Nesse contexto, há outra questão, esta mais recente e de grande impacto na mídia, nas redes sociais e na opinião pública: as gestões e negociações relativas à aprovação do reajuste dos ministros do Supremo Tribunal Federal (STF) no Congresso Nacional e à sanção do presidente da República podem ser caracterizadas como “influência”? Se foram, poderiam ser investigadas no contexto de um inquérito policial, à medida que os ônus para os cofres públicos serão imensos, considerando o efeito em cascata em toda a administração, pois os vencimentos da Corte são referências salariais? Foram éticas, levando-se em conta, principalmente, a grave crise fiscal do Estado?

Outro exemplo de “influência”, este recorrente no Brasil, refere-se às negociações entre Poder Executivo e o Legislativo, voltadas a garantir que o primeiro tenha maioria no Parlamento (isso ocorre nos municípios, nos estados e na União).

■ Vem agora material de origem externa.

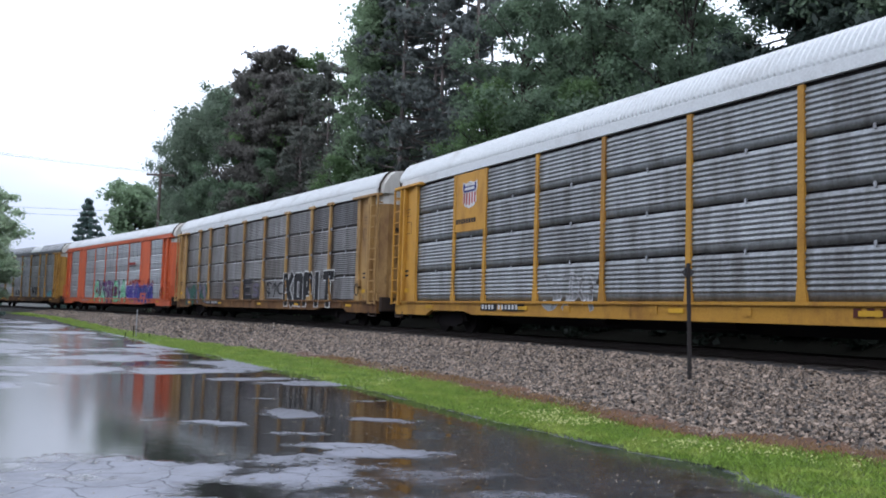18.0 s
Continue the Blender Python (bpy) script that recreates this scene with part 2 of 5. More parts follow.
def hang(name, me, parent, label="", m=None):
    """Links a mesh as one part under a thing or a part."""
    ob = new(name, me)
    ob.parent = parent
    if m is not None:
        ob.matrix_basis = m
    if label:
        ob["label"] = label
    return ob


def part(name, bm, material, parent, label="", m=None):
    return hang(name, mesh_bm(name, bm, material), parent, label, m)


def box(bm, x0, x1, y0, y1, z0, z1, bevel=0.0, mi=0):
    r = bmesh.ops.create_cube(bm, size=1.0, matrix=Matrix.Translation(((x0 + x1) / 2, (y0 + y1) / 2, (z0 + z1) / 2)) @ Matrix.Diagonal((abs(x1 - x0), abs(y1 - y0), abs(z1 - z0), 1)))
    fs = {f for v in r["verts"] for f in v.link_faces}
    for f in fs:
        f.material_index = mi
    if bevel:
        es = {e for v in r["verts"] for e in v.link_edges}
        bmesh.ops.bevel(bm, geom=list(es), offset=bevel, segments=1, affect="EDGES", profile=0.5)


def rod(bm, p, q, r0, r1=None, n=6):
    p, q = Vector(p), Vector(q)
    d = q - p
    bmesh.ops.create_cone(bm, cap_ends=True, segments=n, radius1=r0, radius2=r0 if r1 is None else r1, depth=d.length,
                          matrix=Matrix.Translation((p + q) / 2) @ d.to_track_quat("Z", "Y").to_matrix().to_4x4())


def prism(bm, pts, y0, y1, mi=0):
    """A flat outline in x and z, given thickness in y."""
    a = [bm.verts.new((x, y0, z)) for x, z in pts]
    b = [bm.verts.new((x, y1, z)) for x, z in pts]
    n = len(pts)
    fs = [bm.faces.new(a), bm.faces.new(b[::-1])]
    for i in range(n):
        fs.append(bm.faces.new((a[(i + 1) % n], a[i], b[i], b[(i + 1) % n])))
    for f in fs:
        f.material_index = mi
    bmesh.ops.recalc_face_normals(bm, faces=fs)


# ---- the line of the track ----
DS = 0.5
S_TAB = np.arange(-760.0, 560.0, DS)
_k = (-0.003007 - 0.903e-5 * np.clip(S_TAB, -190, 60)) * np.clip((170 - S_TAB) / 110, 0, 1)
_a = np.concatenate([[0], np.cumsum((_k[1:] + _k[:-1]) / 2 * DS)])
_i0 = int(np.argmin(np.abs(S_TAB)))
HEAD = _a - _a[_i0] - 1.08356
_x = np.concatenate([[0], np.cumsum((np.cos(HEAD[1:]) + np.cos(HEAD[:-1])) / 2 * DS)])
_y = np.concatenate([[0], np.cumsum((np.sin(HEAD[1:]) + np.sin(HEAD[:-1])) / 2 * DS)])
LINE_X, LINE_Y = _x - _x[_i0], _y - _y[_i0] + 30.598
RAIL_Z, HALF = 0.90, 1.52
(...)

Tal modelo, em nome da governabilidade, há muito tempo vem campeando à solta e sem pudor na troca de apoio político por cargos em todos os escalões do governo. Em termos práticos, não há muita diferença entre o tráfico de influência tipificado juridicamente como doloso, o hábito fisiologista e o “toma lá dá cá”, que geram elevadas despesas, incham o Estado com cargos em comissão e reduzem drasticamente a sua produtividade, em prejuízo da população.

Discutir essas questões de modo aprofundado, sereno e isento seria muito pertinente para os objetivos de combate à corrução e o dimensionamento mais preciso do que é ou não crime e/ou antiético. Afinal, “influência” é uma palavra de múltiplas variações semânticas no Brasil. Será impossível o aperfeiçoamento do Estado e a depuração moral da política sem um amplo debate da questão pela sociedade, a mídia e as instituições.

Infelizmente, porém, tem sido muito difícil o estabelecimento de um diálogo civilizado no País, a começar pela imprensa, que, resguardadas honrosas exceções, elegeu bandeiras, nomes e legendas e entrou no jogo exaltado dos políticos, partidos, seus correligionários e eleitores. Há uma disputa retórica compulsiva e sem regras, travada nas redes sociais, nos ambientes profissionais e nas famílias. Independentemente das causas, o adversário é sempre sumariamente culpado, mesmo que a denúncia seja infundada ou fake.

O Brasil perdeu a razão! Em decorrência, reduziu muito sua capacidade analítica, crítica e os espaços de diálogo. Daí a dificuldade de se conceituar de modo adequado e isento, o certo e o errado, o crime e a inocência, o ético e o antiético. Vivenciamos a “República do Maniqueísmo”, onde o bom sou sempre “eu” e o mau é sempre o “outro”, não importando se ambos estejam errados. Perde o país, perde a sociedade!

* Ana Paula Caodaglio é sócia-titular da Caodaglio & Reis Advogados Associados.